Mount Vernon President Curt Viebranz noted, “Just like the Single Malt whisky we are releasing today, Mount Vernon’s partnership with the Distilled Spirits Council gets even better with age. The Distilled Spirits Council’s generous support has profoundly impacted the way visitors experience George Washington’s beloved estate, and it has changed the way people view our Founding Father. We are honored to welcome them, and these Scottish master distillers, back to George Washington’s home.”
Distilled Spirits Council President and CEO Peter Cressy stated, “This Single Malt project draws a straight line in history from Scotland to America. Reconstructing George Washington’s Distillery was a seminal event in the history of the American distilling industry. It highlights our Founding Father’s entrepreneurial spirit along with the rich heritage of our spirits industry in the United States.”
Chief Executive of the Scotch Whisky Association, David Frost, said, “Scotland and the USA have a proud, shared distilling heritage, which is so clearly demonstrated by the Scottish influence at George Washington’s Mount Vernon distillery. We’re delighted to celebrate that connection, with three great Scotch Whisky makers collaborating to create a unique Single Malt that will raise funds for a range of charitable and educational purposes.”
Donnie Jack, Scottish Affairs Counsellor for the Americas based in the British Embassy, commented, “The links between Scotland and the USA go back to the founding fathers. Like our national drink, Scotch Whisky, the bonds between our two nations have matured over time. Today’s celebration of the close collaboration between Scottish distilleries and the distillery at Mount Vernon is testimony to the enduring nature of our relationship which, I am convinced, will continue in the future. I congratulate all those on both sides of the Atlantic for their efforts, and I hope that the first bottles being auctioned for charity will attract considerable interest.”
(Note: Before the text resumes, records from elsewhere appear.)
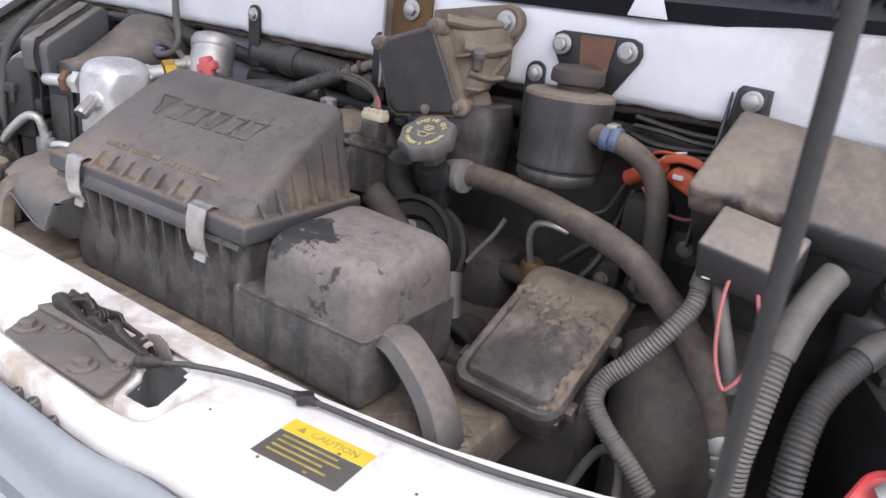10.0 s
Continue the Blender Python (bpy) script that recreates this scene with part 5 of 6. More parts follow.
for p in ((0.038, 0.604, 1.279), (0.126, 0.592, 1.309), (0.163, 0.606, 1.223), (0.115, 0.611, 1.212)):
    bm = blank()
    hexagon(bm, p, N, 0.0045, 0.005, 0.006)
    part("cover_screw", bm, DUSTY_STEEL, serv)
bm = blank()
slab(bm, [(-0.002, 1.33), (-0.002, 1.232), (0.005, 1.215), (0.05, 1.205), (0.06, 1.22), (0.06, 1.335)], 0.683, 0.6865, "y")
part("servo_bracket", bm, BRONZE, serv, "bronze-brown bracket plate")
bm = blank()
hull(bm, [[(-0.006, 0.668, z), (-0.002, 0.668, z), (-0.002, 0.686, z), (-0.006, 0.686, z)] for z in (1.215, 1.34)])
part("bracket_lip", bm, ALU_DULL, serv)
for p in ((0.028, 0.682, 1.236), (0.030, 0.682, 1.318), (0.176, 0.672, 1.320)):
    bm = blank()
    hexagon(bm, p, (0, -1, 0), 0.0085, 0.009, 0.013)
    part("bracket_bolt", bm, BOLT, serv)
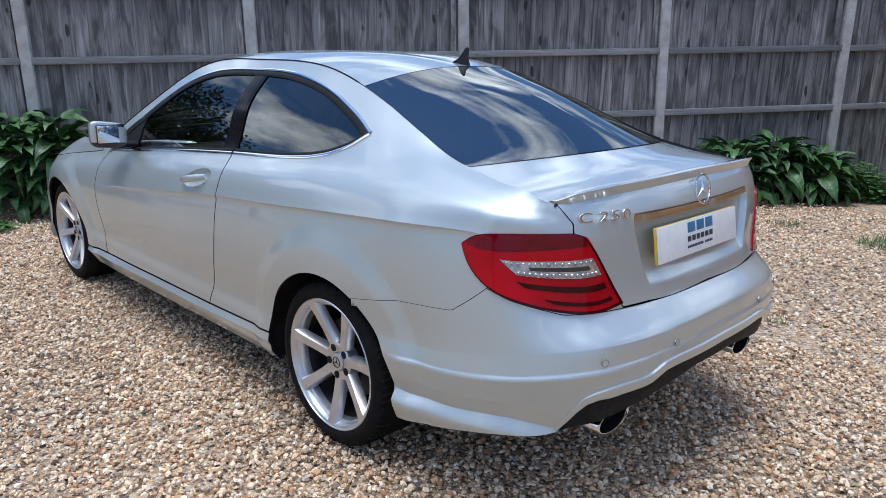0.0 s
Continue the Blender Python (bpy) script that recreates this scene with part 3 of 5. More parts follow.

Dr. Bill Lumsden, Director of Distilling for The Glenmorangie Co., said, “To make great whisky, it really does take time and patience for the spirit to mellow and develop more complexity. But for our unique ‘partnership’ Single Malt, between Scotland and the United States, it just seems like yesterday since Andy, John, Dave and I were actually distilling the spirit at Mount Vernon. In reality, it has now been in wood for three years, and the end result is as delicious as it is unexpected!”
Cardhu Single Malt Distillery Manager Andy Cant stated, “I am truly honored to represent the Cardhu Single Malt Distillery and our Scottish roots in this incredibly unique and exciting project. I have been eagerly waiting for the moment to try this first-ever Scottish-style Single Malt Whisky from Mount Vernon among such esteemed company and industry colleagues. This was such a fantastic collaboration, as we were able to uphold tradition but also push new boundaries for Scotch Whisky enthusiasts.” Cardhu Single Malt is the heart of Johnnie Walker blended Scotch Whisky.
John Campbell, Distillery Manager for Laphroaig, added, “I’m grateful to be a part of the team behind the first-ever George Washington’s Distillery Single Malt. It’s been an honor to collaborate with renowned industry talent on this project; we were each able to contribute the skills and techniques that differentiate our distilleries to create a truly special and one-of-a-kind Single Malt that epitomizes Scottish Whisky-making tradition.”
George Washington’s Distillery Master Distiller David Pickerell stated, “It was pure joy being involved in this project with such luminary distillers from Scotland. We (at Mount Vernon) learned so much about the production of Scotch through the process, and while we can’t call it Scotch because we made it in America, I am proud of the product we produced.”
The Single Malt distilling project was supported by a number of other companies and individuals who contributed bottles, closures, bottle design and packaging, including Owens-Illinois, Inc.; David Cole Creative; Tapi USA; Trysk Print Solutions; and artist Lee Boynton.
The Scottish Connection to George Washington’s Distillery:
In 1797 George Washington’s farm manager, a Scot named James Anderson, convinced his employer that producing whiskey made from corn and rye grown on the plantation would be a natural complement to his milling business.
Washington was initially skeptical but soon granted permission to build the 2,250-square-foot distillery, making it among the largest whiskey distilleries in early America. By 1799, Washington produced 11,000 gallons of whiskey, worth the then-substantial sum of $7,500. The distillery ceased operating in 1814 when the building burned.
Beginning in 2000, with a $2.1 million grant from the distilled spirits industry, Mount Vernon began the excavation and restoration of the distillery. In the Fall of 2006, the distillery was officially dedicated at a ribbon-cutting ceremony presided over by then-Virginia Attorney General Robert McDonnell.
Previously, master distillers have recreated George Washington’s Rye recipe, with the first two bottles selling for $100,000 in 2006. Since then, small batches of limited edition Rye have been produced periodically and sold to the public. Other specialty distilling projects have produced Rum, Peach Brandy and Apple Brandy. All of these were distilled spirits Washington either sold commercially or entertained with at the mansion table.